Siepmann: Auch wir stehen dem Antrag positiv gegenüber. Der Flughafen ist Wirtschafts-Motor für die ganze Region. Und in der Tat sollte das Ziel sein, durch mehr Flüge in den Spitzenzeiten Verspätungen zu vermeiden — für mehr Ruhe in der Nacht.
Weil in der Morgenspitze mehr Flüge abgewickelt werden können, soll es nachts weniger Verspätungen geben? Sind das nicht leere Versprechungen?
Siepmann: Nein, oft ziehen Verspätungen andere nach sich — manchmal über den ganzen Tag hin. Wird so etwas vermieden, ist schon viel gewonnen.
Geisel hat auch angekündigt, die Zusammenarbeit in der Region forcieren zu wollen. Das ist Ihnen doch auch ein Herzensanliegen!?
Siepmann: Ja, und wir werden ihn dabei gern unterstützen. Wenn Köln und Düsseldorf zusammen mit den benachbarten Kreisen ihre Stärken zusammentun, werden wir eine der wichtigsten Regionen in Europa sein. Für uns gehört auch eine kleine organisatorische Klammer dazu, eine Art Regionalbüro. Wir wären auch bereit, uns daran zu beteiligen.
Sie mahnen seit Jahren an, dass der Facharbeitermangel auch in dieser gut prosperierenden Region ankommt. Wie sieht die aktuelle Situation aus?
Siepmann: Im Einzugsbereich setzt sich jetzt schon der Trend durch. Beispielsweise im Kreis Mettmann, im bergischen Raum und im westlichen Ruhrgebiet. Da geht es in Kürze bis in den zweistelligen Abnahmebereich. Das sind die Räume, die uns bislang mit Pendlern versorgt haben. Der künftige Zufluss wird weniger werden.
Haben die Unternehmen begriffen, dass sie sich künftig bei der Suche nach Facharbeitern strecken müssen?
Siepmann: Es ist schon so, dass viele Firmen sehr stark ihre Personalsituation vor dem Hintergrund der aktuellen Konjunktursituation planen. Das Denken über diesen Zyklus hinaus ist leider noch kein verbreitetes Phänomen.
Wie sieht es mit den Planungen des Reisholzer Hafens aus. In diesem Jahr soll die Machbarkeitsstudie fertig werden. Bleibt es dabei?
Siepmann: Ich sehe viel Unterstützung im neuen Rat. Auch der neuen Stadtspitze ist die Bedeutung der Logistik für die hiesigen Unternehmen bekannt. Aber klar ist auch: auf 56 Hektar kann man nur in begrenztem Umfang etwas machen, und das Projekt muss sich betriebswirtschaftlich rechnen.

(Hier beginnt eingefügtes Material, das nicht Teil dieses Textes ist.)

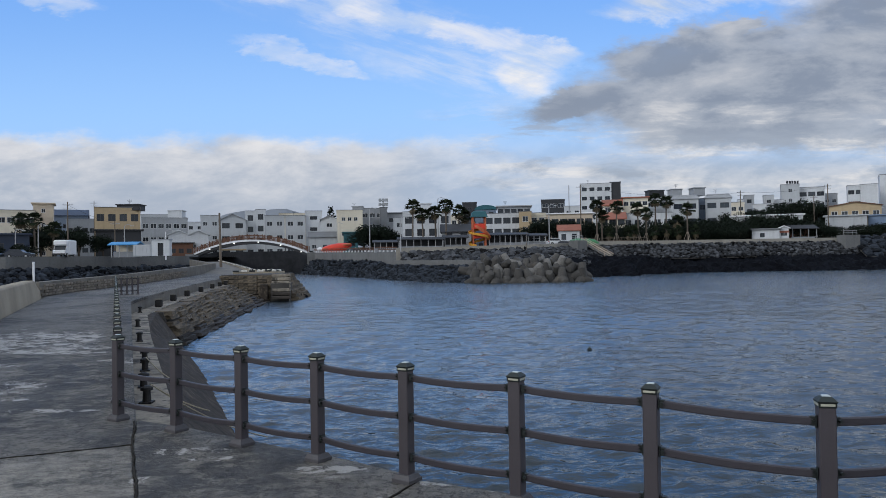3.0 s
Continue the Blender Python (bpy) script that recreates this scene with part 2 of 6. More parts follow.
def deck_concrete():
    """Old pier concrete: dark weathered patches, pale scoured ones, whitish crusts at a few places."""
    m = bpy.data.materials.new("deck_concrete")
    m.use_nodes = True
    n = Nodes(m.node_tree)
    p = n.put("ShaderNodeTexCoord").outputs["Object"]
    x, y, z = n.split(p)
    along = n.vmath("MULTIPLY", p, (1.0, 0.55, 1.0))
    big, mid, small = n.noise(along, 0.45, 8, 0.65, 0.4), n.noise(p, 2.0, 10, 0.72), n.noise(p, 16.0, 8, 0.75)
    grit = n.noise(p, 90.0, 3, 0.7)
    c = n.mix(n.step(big, 0.40, 0.60), (0.028, 0.028, 0.029), (0.150, 0.141, 0.125))
    mottle = n.noise(n.vmath("MULTIPLY", p, (0.7, 1.0, 1.0)), 5.5, 10, 0.78)
    c = n.mix(n.step(n.math("ADD", n.math("MULTIPLY", mid, 0.5), n.math("MULTIPLY", mottle, 0.5)), 0.48, 0.56, 0.0, 0.75), c, (0.215, 0.200, 0.172))
    c = n.mix(n.step(small, 0.49, 0.58, 0.0, 0.75), c, (0.022, 0.021, 0.021))
    speck = n.noise(n.vmath("ADD", p, (3.0, 1.0, 0.0)), 42.0, 5, 0.75)
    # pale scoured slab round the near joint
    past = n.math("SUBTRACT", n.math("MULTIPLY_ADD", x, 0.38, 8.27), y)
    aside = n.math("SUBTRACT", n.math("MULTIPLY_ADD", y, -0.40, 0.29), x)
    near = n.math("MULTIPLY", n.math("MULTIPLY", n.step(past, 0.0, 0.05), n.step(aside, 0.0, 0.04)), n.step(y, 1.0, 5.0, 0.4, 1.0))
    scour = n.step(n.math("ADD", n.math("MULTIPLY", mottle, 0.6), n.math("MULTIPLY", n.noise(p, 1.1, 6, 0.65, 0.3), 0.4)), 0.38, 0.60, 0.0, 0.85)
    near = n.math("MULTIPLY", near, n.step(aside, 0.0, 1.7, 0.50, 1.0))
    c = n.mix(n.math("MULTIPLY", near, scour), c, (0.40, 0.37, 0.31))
    c = n.mix(n.step(speck, 0.55, 0.64, 0.0, 0.62), c, (0.017, 0.016, 0.016))
    c = n.mix(n.step(grit, 0.57, 0.64, 0.0, 0.55), c, (0.30, 0.285, 0.255))
    crust = None
    for sx, sy, a, b in CRUSTS:
        dx, dy = n.math("DIVIDE", n.math("SUBTRACT", x, sx), a), n.math("DIVIDE", n.math("SUBTRACT", y, sy), b)
        r = n.math("SUBTRACT", 1.0, n.math("ADD", n.math("MULTIPLY", dx, dx), n.math("MULTIPLY", dy, dy)))
        crust = r if crust is None else n.math("MAXIMUM", crust, r)
    ragged = n.math("ADD", n.math("MULTIPLY", n.noise(n.vmath("MULTIPLY", p, (1.0, 0.9, 1.0)), 3.0, 10, 0.8, 0.4), 5.5), n.math("MINIMUM", n.math("MAXIMUM", crust, -1.2), 0.3))
    c = n.mix(n.step(ragged, 2.95, 3.2, 0.0, 0.8), c, (0.43, 0.415, 0.385))
    stray = n.noise(n.vmath("MULTIPLY", p, (0.8, 1.0, 1.0)), 1.1, 10, 0.75, 0.4)
    c = n.mix(n.step(stray, 0.61, 0.68, 0.0, 0.6), c, (0.36, 0.35, 0.33))
    b = n.put("ShaderNodeBsdfPrincipled")
    n.feed(b.inputs["Base Color"], c)
    n.feed(b.inputs["Roughness"], n.math("MULTIPLY_ADD", mid, 0.35, 0.52))
    b.inputs["Specular IOR Level"].default_value = 0.28
    h = n.math("ADD", n.math("MULTIPLY", mid, 0.8), n.math("ADD", n.math("MULTIPLY", small, 0.5), n.math("MULTIPLY", grit, 0.25)))
    n.feed(b.inputs["Normal"], n.bump(h, 0.9, 0.03))
    n.feed(n.put("ShaderNodeOutputMaterial").inputs["Surface"], b.outputs[0])
    return m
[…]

Die so genannte Task Force für Arbeit wurde vor Jahren gegründet, um Menschen im Job zu halten. Bald könnte alles anders herumlaufen . . .
Siepmann: Das wird für uns eine Daueraufgabe. Die Task Force kümmert sich intensiv um das Thema Fachkräftemangel. Dabei wird es neben der betrieblichen Ausbildung auch um den verstärkten Einsatz von Frauen im Betrieb nach der Elternzeit gehen und um familienfreundliche Arbeitszeiten. Das sind einige der Parameter, an denen man drehen kann.
Jetzt mal zu ihnen: Sie sind 63 Jahre alt, seit 1999 Hauptgeschäftsführer der IHK Düsseldorf. Wie sehen ihre Pläne aus?
Siepmann: Mit 65 Jahren möchte ich mich aus dem Arbeitsleben zurückziehen. Ich würde dann gern mehr Zeit an den Teleskopen meiner Sternwarte verbringen und mehr eigene Vorträge über Astronomie halten.